The party’s latest move amounts to a further escalation against Dietzel. The RSLC said it had owned rights to the “.gop” domain name for the last five years and had the ability to terminate registrants using it. On Monday afternoon, the organization reached out to “.gop” administrators and told them to remove the Give.GOP website, contending it had violated terms of acceptable use. By Wednesday morning, the site was no longer accessible.

In a statement, Dietzel brushed off the attack, saying that he would revive the site under a new name.

"Apparently, we are being punished for empowering donors to give directly to conservative causes, but the reality is the feedback from conservatives and Trump-supporters we were receiving was very hostile to the ‘GOP’ in the domain name," Dietzel said, adding: "This grassroots, donor-powered platform is not changing and will continue to empower donors to support conservatives and Trump-supporters through a new domain name that will be released soon."

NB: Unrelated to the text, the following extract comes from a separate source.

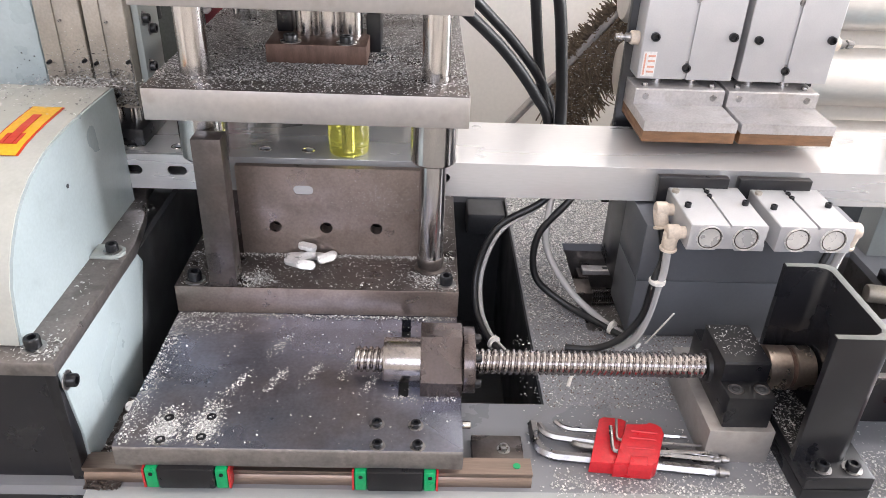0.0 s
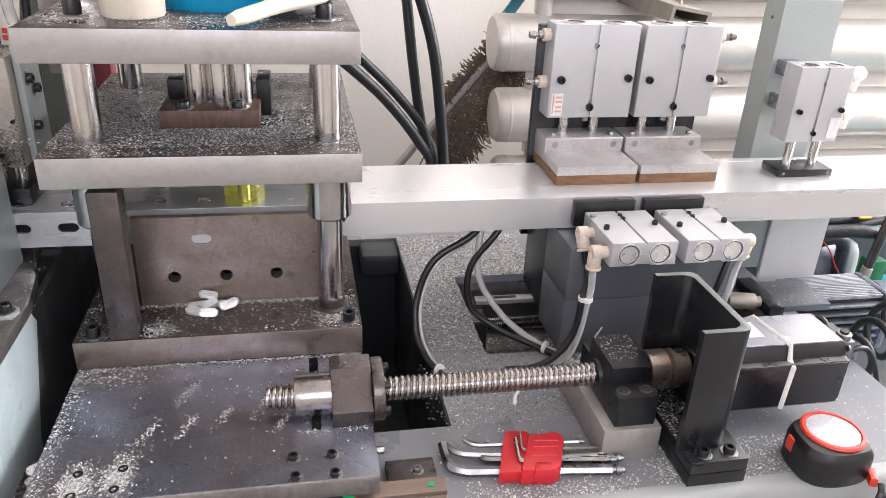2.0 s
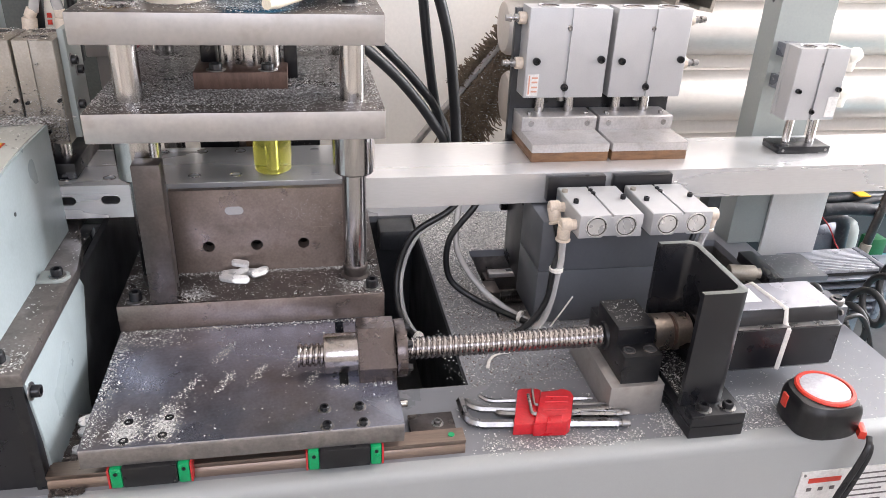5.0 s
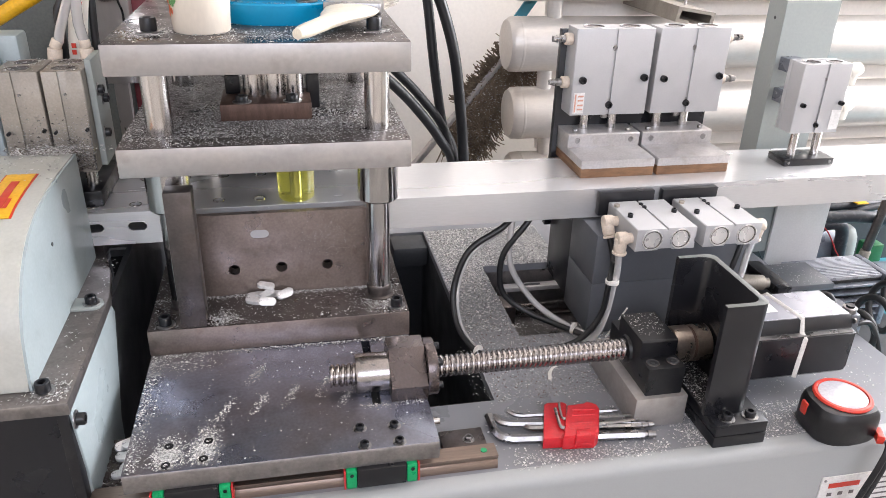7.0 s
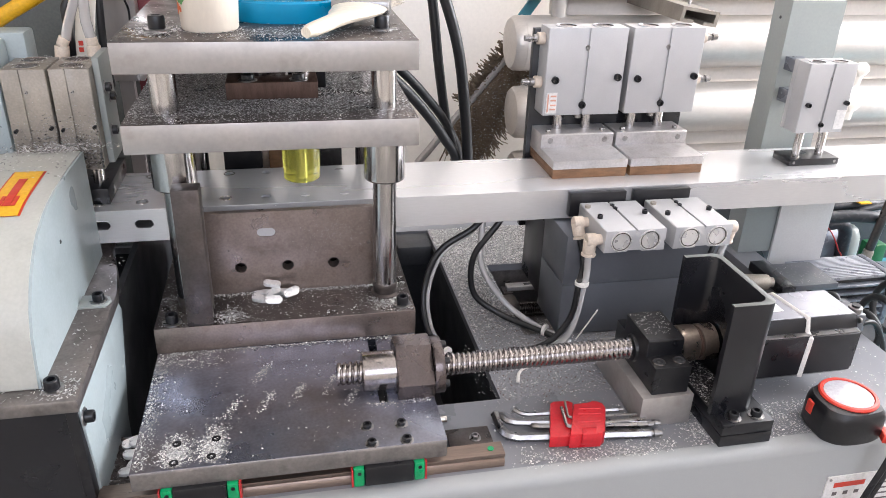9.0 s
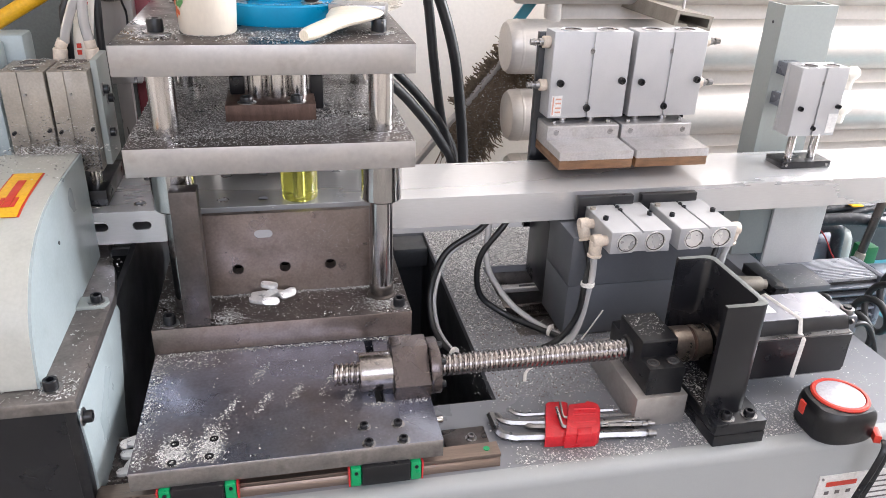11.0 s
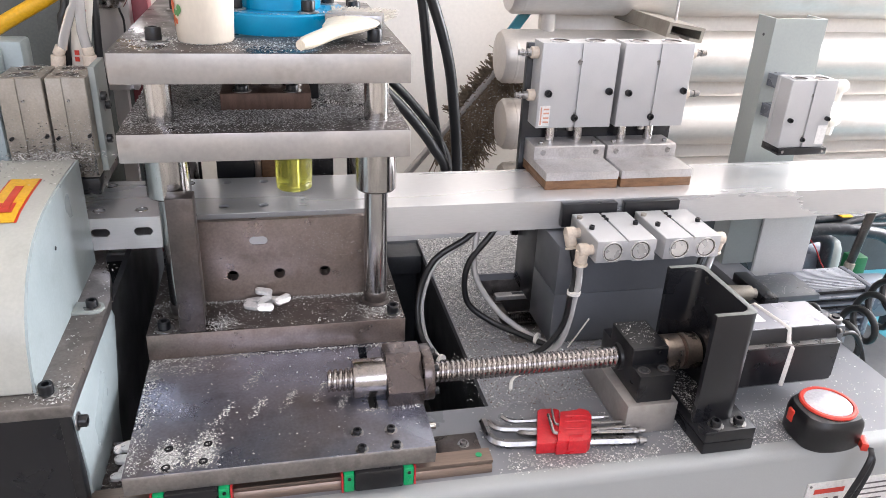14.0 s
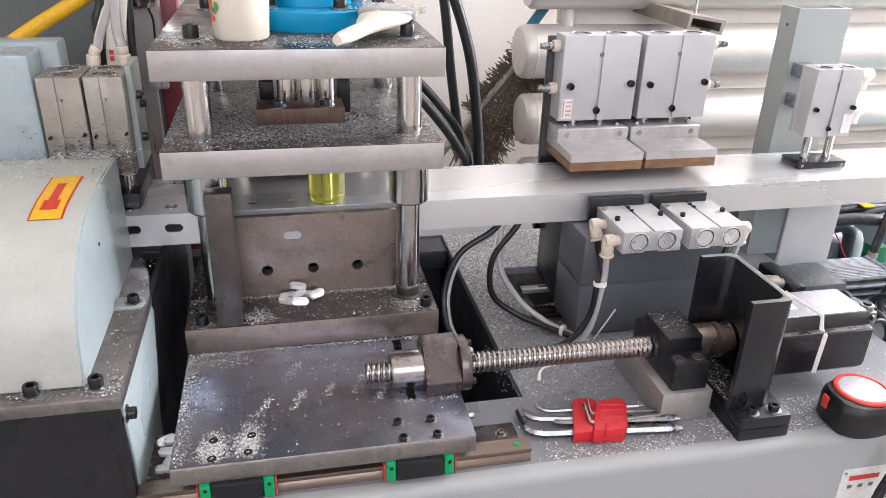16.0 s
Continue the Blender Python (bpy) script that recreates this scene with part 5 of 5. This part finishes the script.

Republicans voice concern that Give.GOP is operating outside the bounds of the party structure, and they charge that it leaves donors vulnerable to the prospect that their funds may go to those who run the site as opposed to party candidates.

Austin Chambers, the RSLC president, described Give.GOP as a “scheme” whose “actions prey on the good intentions of activists who are tricked into believing they are supporting the Republican Party.”

“We won’t stand for this deception, and we will always do what’s right for the party, the president, and the tens of millions of hardworking Americans who support our cause," added Chambers, whose organization is signing on with WinRed.

Dietzel, a digital strategist who waged an unsuccessful campaign for Congress in Louisiana in 2014, has insisted that his site is more cost-friendly to donors than WinRed and that its commission rates are lower. Dietzel originally purchased the Give.GOP domain name in 2017, though he didn’t launch the site as a rival to WinRed until earlier this month.

The Give.GOP site boasts that it “makes it fast and easy for donors to ‘find and fund Republicans,’” and that it offers donors the “ability to contribute directly to the conservative candidates and political committees of their choosing.”

Dietzel has pushed back against the party’s efforts to consolidate around a single fundraising platform and has derided it as tantamount to socialism. And he has reached out through email to rank-and-file RNC officials to make the case that his platform offers a “free-market solution” to the party’s small-dollar woes.

WinRed has posed a serious threat to Anedot, the Republican payment processor that Dietzel launched around a decade ago. WinRed uses a rival vendor: Revv, which was co-founded by former RNC chief digital officer Gerrit Lansing.

The late June launch of WinRed was the culmination of months of behind-the-scenes deliberations involving top Republicans from White House senior adviser Jared Kushner to mega-donor Sheldon Adelson.

The day WinRed went live, Trump took to Twitter to give it his endorsement — a move aimed at consolidating Republicans around the new platform and thwarting competitors.

“This new platform will allow my campaign and other Republicans to compete with the Democrats money machine,” Trump wrote. “This has been a priority of mine and I’m pleased to share that it is up and running!”

GOP officials have taken other steps to get the party behind WinRed. The National Republican Congressional Committee, for example, has offered financial incentives to lawmakers who sign up to use it. And the Congressional Leadership Fund, a super PAC that spends millions of dollars boosting House GOP candidates, said it would begin using strength with small donors as a measure to assess candidates in the future.